With that, I'll turn it back to Bill.
William J. Abbott
Thank you, Andy. With the combination of a strong and productive first quarter behind us and some extremely exciting prospects on the horizon, we are well-positioned to capitalize on the many strategies we have in place to build our business throughout the rest of the year and well into the future.
At this point, I will turn these proceedings over to the operator to assist us for the question-and-answer portion of the call.
[Operator Instructions] Our first question comes from Mike Pace of JPMorgan.
This is actually Max Kaufman [ph] stepping in for Mike. So last fourth quarter conference call, you guys talked about mid to high single digits guidance for revenue and EBITDA. EBITDA is actually -- obviously looking pretty well, but with revenue only 2% growth, what gives you the confidence the top line can accelerate the next couple of quarters?
Thank you for the question. We are certainly optimistic about the upfront that's coming ahead, which will help drive our revenue in fourth quarter. And as Bill mentioned, the gains that we've seen in April already in second quarter growth help underline our expectation.
Okay. Great. And then the leverage question you guys get a lot, especially from us. You guys are using a lot of free cash flow, and your profile, in general, is significantly better. What do you think you guys would be using your free cash flow going forward?

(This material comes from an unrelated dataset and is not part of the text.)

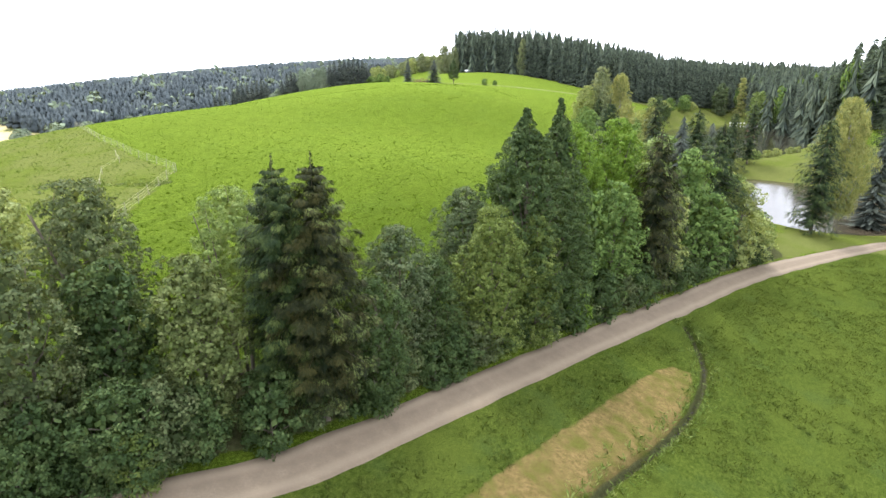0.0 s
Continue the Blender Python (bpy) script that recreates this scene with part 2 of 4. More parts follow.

And on top of that, what point do you think it makes sense to stop reducing balance sheet leverage?
We have, at this point, nothing to say on either of those matters.
[Operator Instructions] I'm showing no further questions at this time. I'd like to turn the conference back over to management for any closing remarks.
William J. Abbott
Thank you for joining us today. We look forward to a productive remainder of 2013 and to the second quarter earnings call in the beginning of August. Thank you.
Ladies and gentlemen, this does conclude today's conference. You may all disconnect, and have a wonderful day.